The type 2 “glomeruli” cases, which exhibited finer anastomosing vascular network than type 1, held a significantly higher recurrence rate of SRF, and may represent a more active status. Interestingly, Kikushima et al. reported higher recurrence rate with older age and male gender in PCV patients, which also features type 2 BVN in this presented study32. Due to the limited follow-up period, whether or not the type 2 cases would follow the “arterioriogenesis” process and result in trunk vessel formation defined as type 1 is still unclear29. Despite the lower recurrence rate, there is a trend of poorer visual prognosis in type 1 cases and re-treatment was inevitable if recurrence happened. This consequence may be related with the larger lesion area which often involved the fovea. In contrast, there is a statistically non-significant trend of better visual acuity in the type 2 and 3 cases before treatment, because the fovea was often spared from the smaller neovascular lesion area. Cases with these patterns also demonstrated better visual prognosis after the combination treatment compared with those of type 1 with thinner choroidal thickness. Thus, choroidal thickness may be a prognostic factor in PCV cases. The choroidal thickness did rebound in recurrent PCV cases in study by Maruko et al., and possibly indicated disease activity33.
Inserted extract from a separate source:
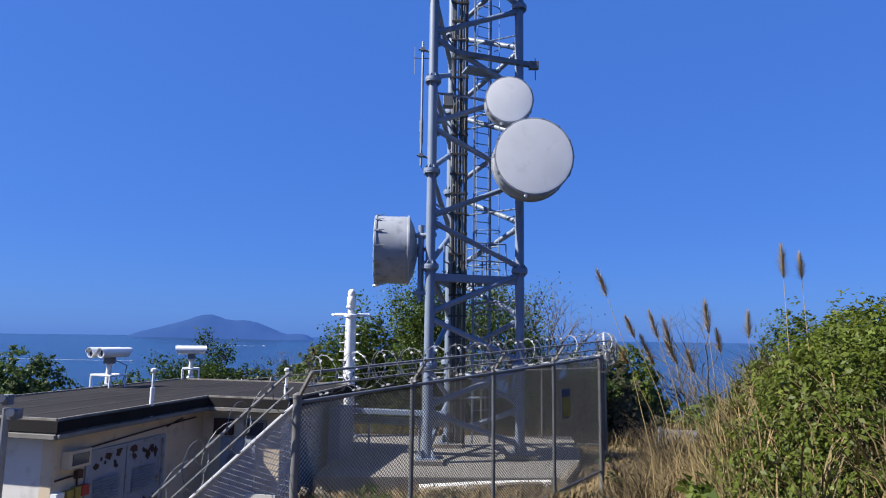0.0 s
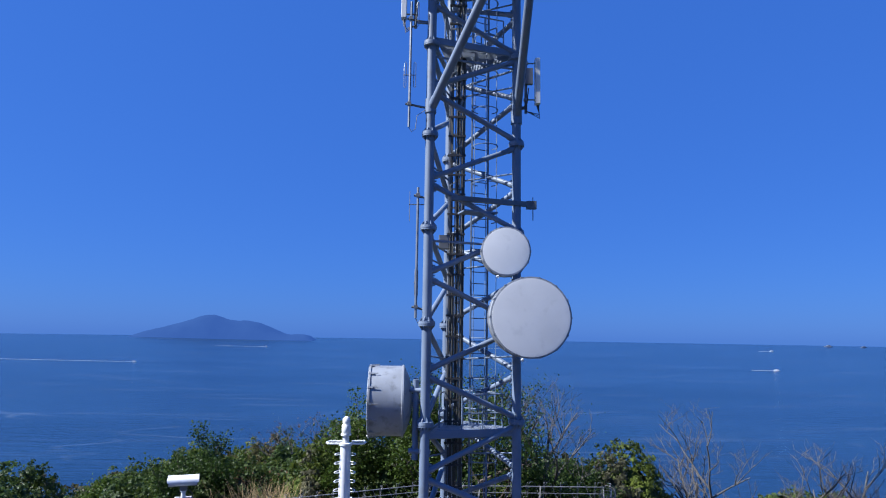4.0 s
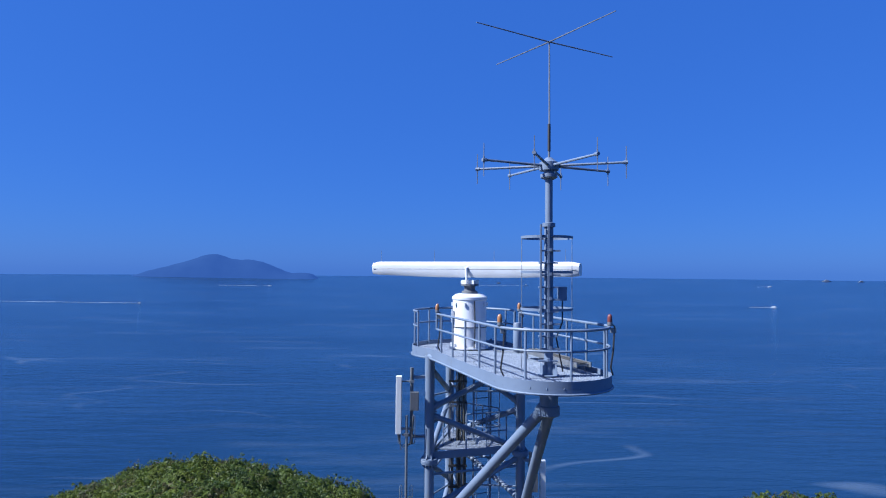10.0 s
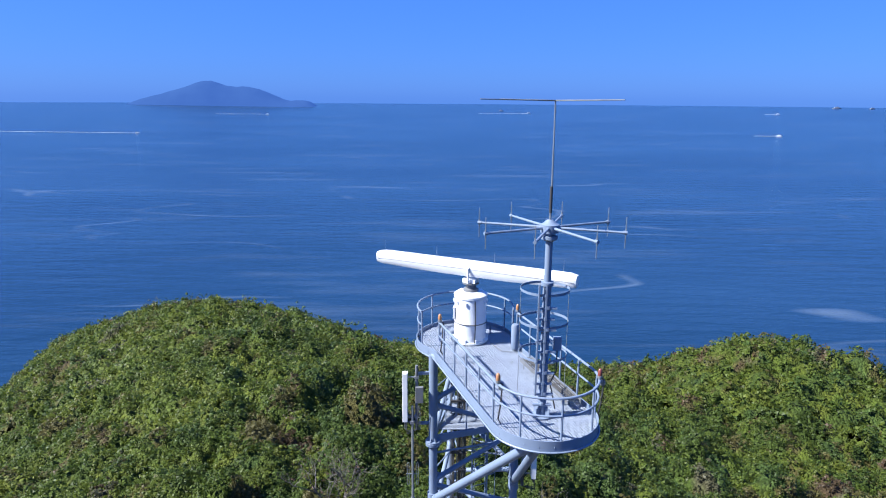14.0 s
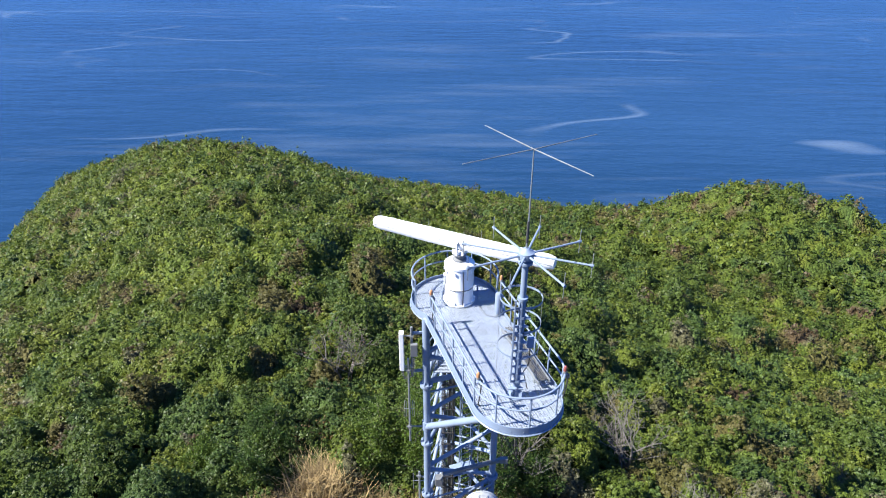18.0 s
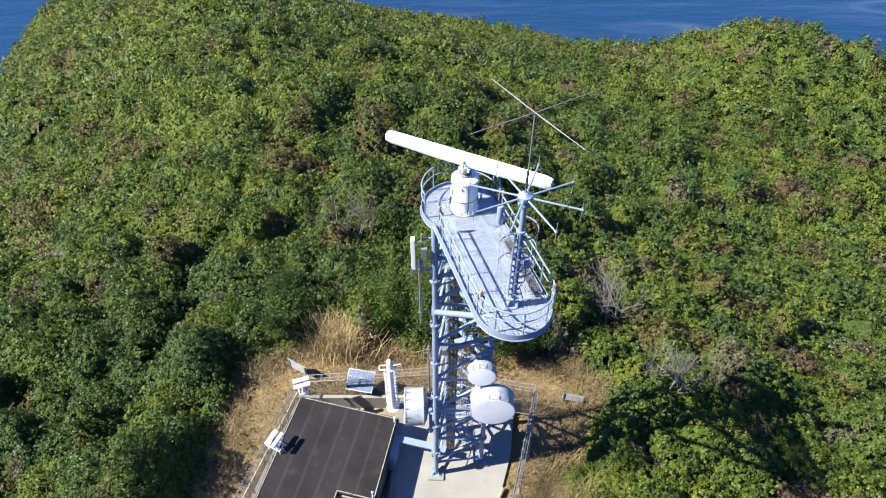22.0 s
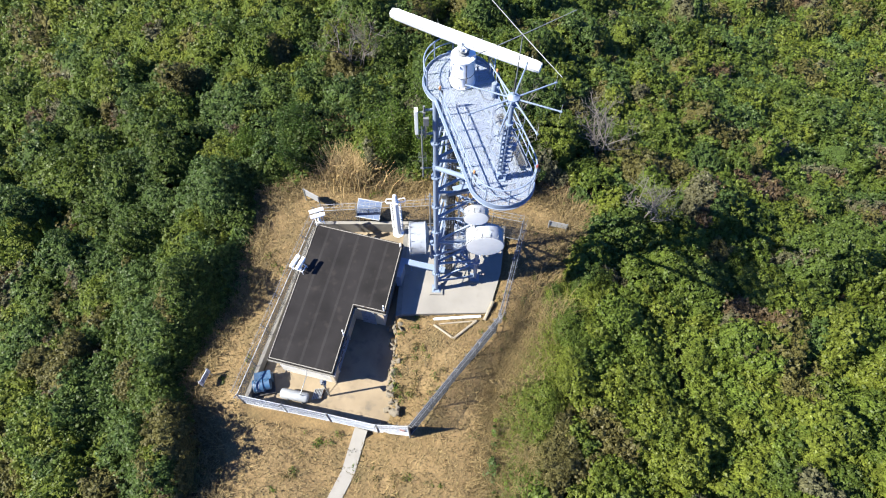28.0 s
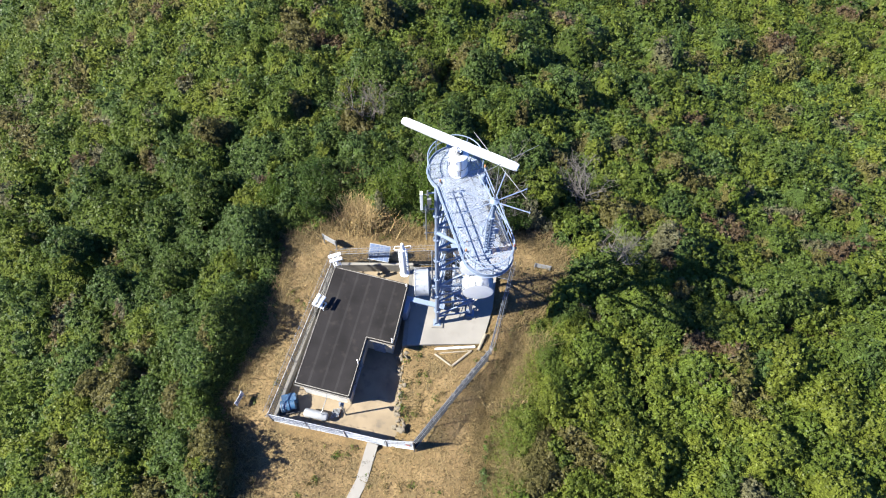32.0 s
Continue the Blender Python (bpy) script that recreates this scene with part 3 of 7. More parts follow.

The limitation of this present study included its retrospective nature, limited case number, and short follow-up period. Only cases having polyps within a 3 × 3 mm central macular area were enrolled due to resolution consideration. Although these cases were enrolled in a single tertiary referral center, they could represent the typical PCV cases in the population. The follow-up period was only 6 months, and additional morphological changes representing different disease stages may be detected with long-term follow-up. Further studies with longer follow-up may help to clarify the role of BVN morphology in PCV patients.
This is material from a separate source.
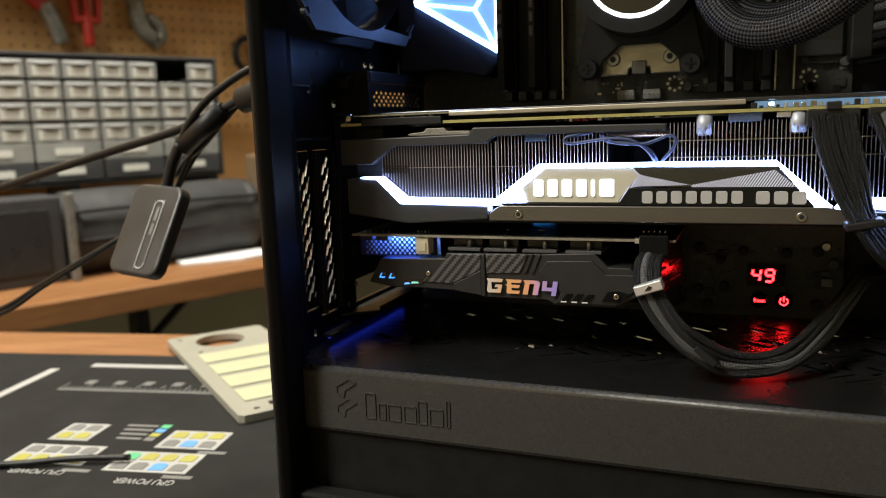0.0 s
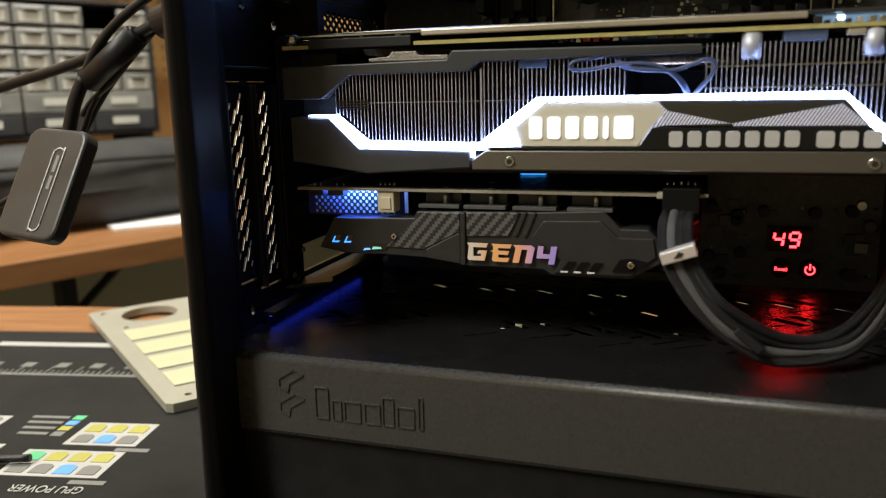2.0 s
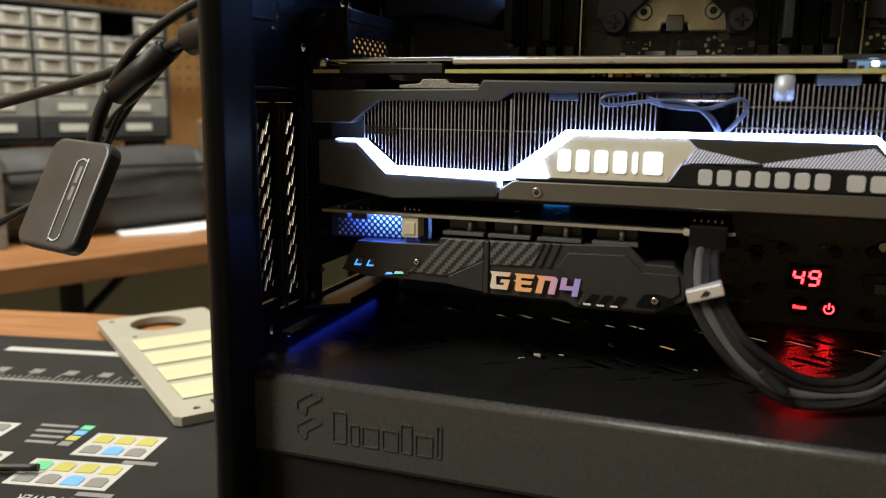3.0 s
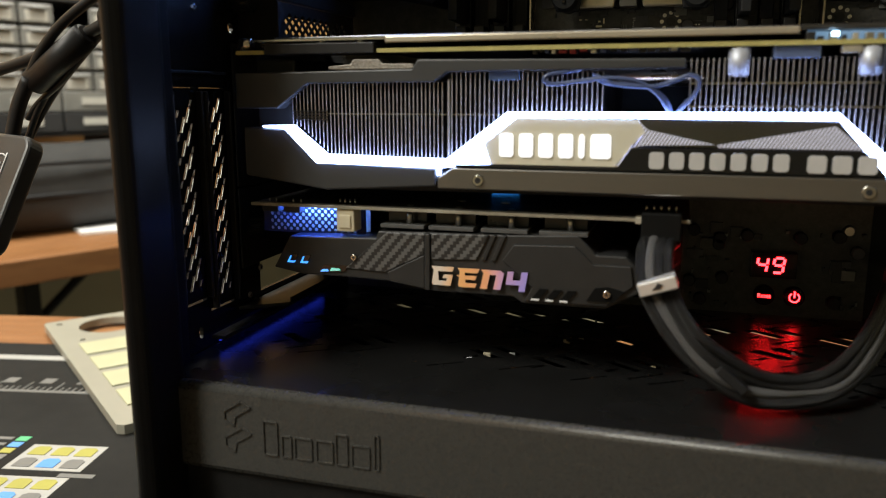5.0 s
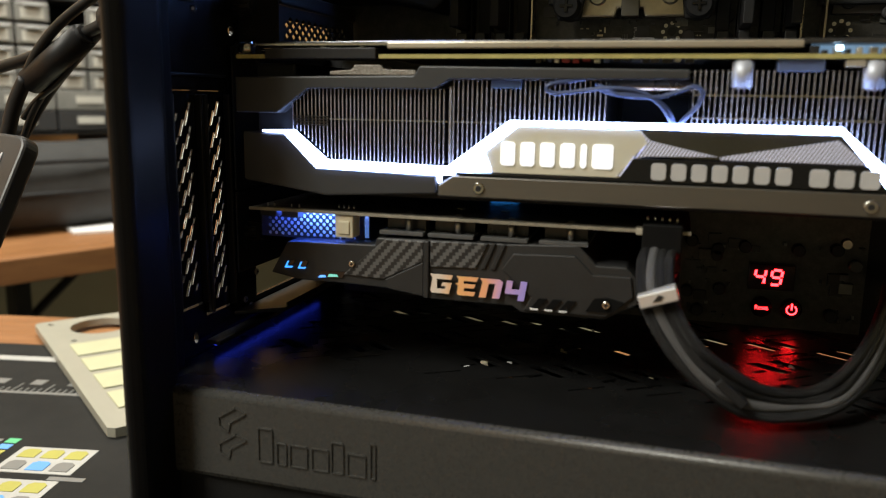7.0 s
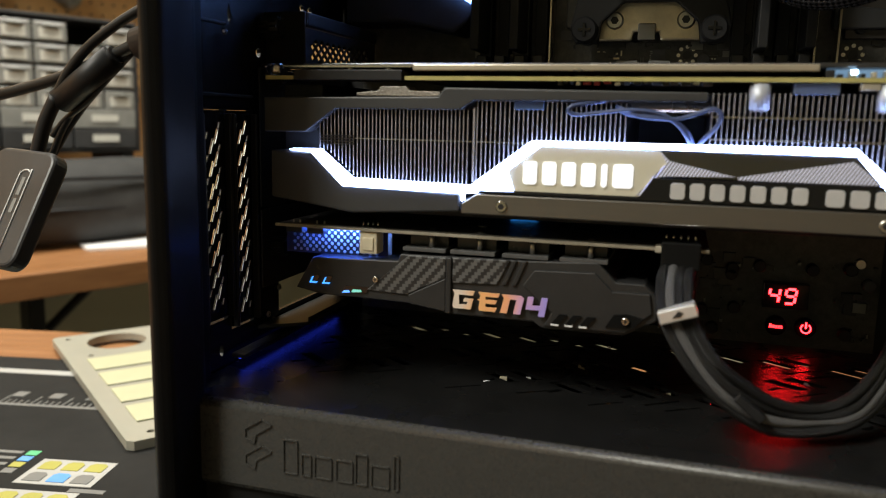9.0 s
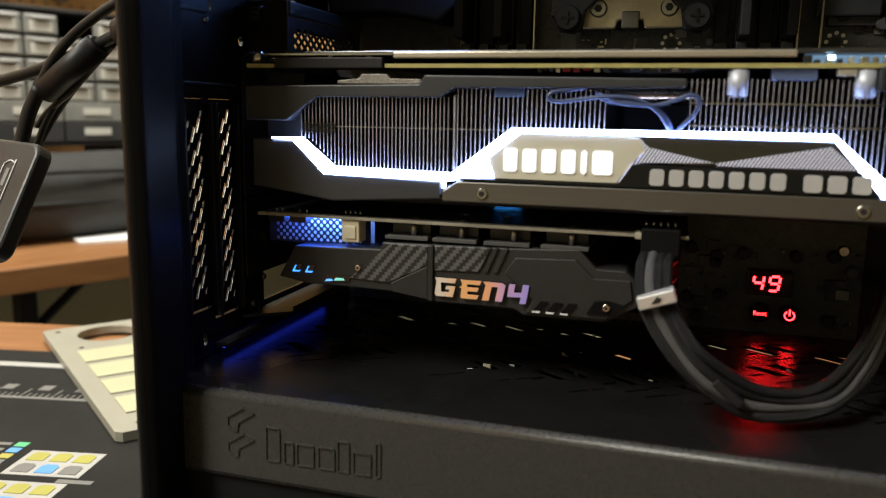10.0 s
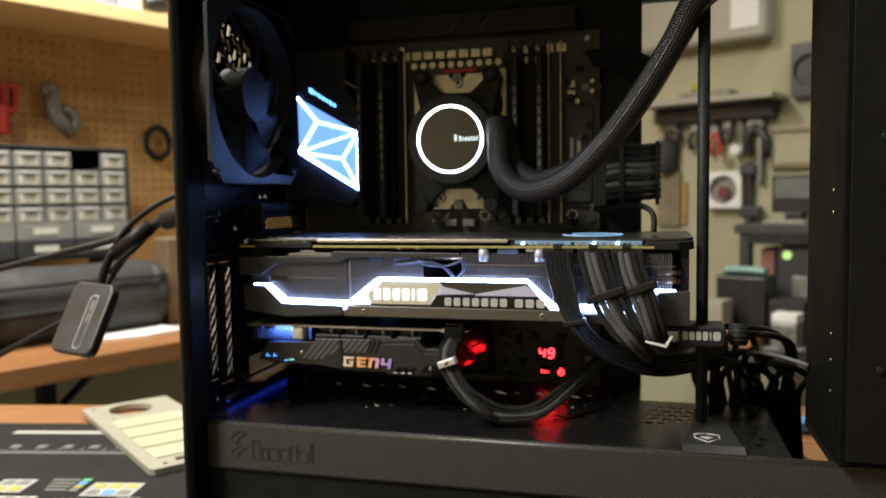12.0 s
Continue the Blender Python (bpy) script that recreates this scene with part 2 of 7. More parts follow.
_e = _rp.color_ramp.elements
_e[0].position, _e[0].color = 0.05, (0.80, 0.68, 0.58, 1)
_e[1].position, _e[1].color = 0.95, (0.42, 0.34, 0.85, 1)
for _p, _c in ((0.3, (0.95, 0.50, 0.20, 1)), (0.6, (0.95, 0.45, 0.25, 1)), (0.75, (0.75, 0.42, 0.62, 1))):
    _n = _e.new(_p)
    _n.color = _c
_nt.links.new(_a2.outputs[0], _rp.inputs[0])
_nt.links.new(_rp.outputs[0], _b.inputs["Base Color"])

# ---- mesh helpers ----
AX = {"x": (1, 2, 0), "y": (0, 2, 1), "z": (0, 1, 2)}


def put(p, q, a, axis):
    v = [0, 0, 0]
    i, j, k = AX[axis]
    v[i], v[j], v[k] = p, q, a
    return v


def soften(bm, verts, size, seg=2, angle=0.5):
    vs = set(verts)
    es = [e for e in bm.edges if e.verts[0] in vs and e.verts[1] in vs and len(e.link_faces) == 2 and e.calc_face_angle(0) > angle]
    if es and size:
        bmesh.ops.bevel(bm, geom=es, offset=size, segments=seg, affect="EDGES", profile=0.5, clamp_overlap=True)


def prism(bm, pts, a0, a1, axis="y", bevel=0.0, seg=2):
    lo = [bm.verts.new(put(p, q, a0, axis)) for p, q in pts]
    hi = [bm.verts.new(put(p, q, a1, axis)) for p, q in pts]
    n = len(pts)
    fs = [bm.faces.new(lo), bm.faces.new(hi[::-1])]
    for i in range(n):
        fs.append(bm.faces.new((lo[i], hi[i], hi[(i + 1) % n], lo[(i + 1) % n])))
    bmesh.ops.recalc_face_normals(bm, faces=fs)
    soften(bm, lo + hi, bevel, seg)
    return bm


def box(bm, x0, x1, y0, y1, z0, z1, bevel=0.0, seg=2):
    return prism(bm, [(x0, y0), (x1, y0), (x1, y1), (x0, y1)], z0, z1, "z", bevel, seg)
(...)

In summary, we demonstrated that OCTA was suitable for the screening of polyps within central macular, showing high detection sensitivity under manual segmentation. The morphological appearance of BVN could be differentiated into 3 types. Identifying the morphology of BVN has the potential to correlate clinical presentation and prognosticate outcomes in PCV patients. We concluded that OCTA may serve as a useful tool for the detection and classification of PCV cases. The more invasive ICGA exam may be reserved for the fewer cases with negative OCTA but a high suspicion of PCV.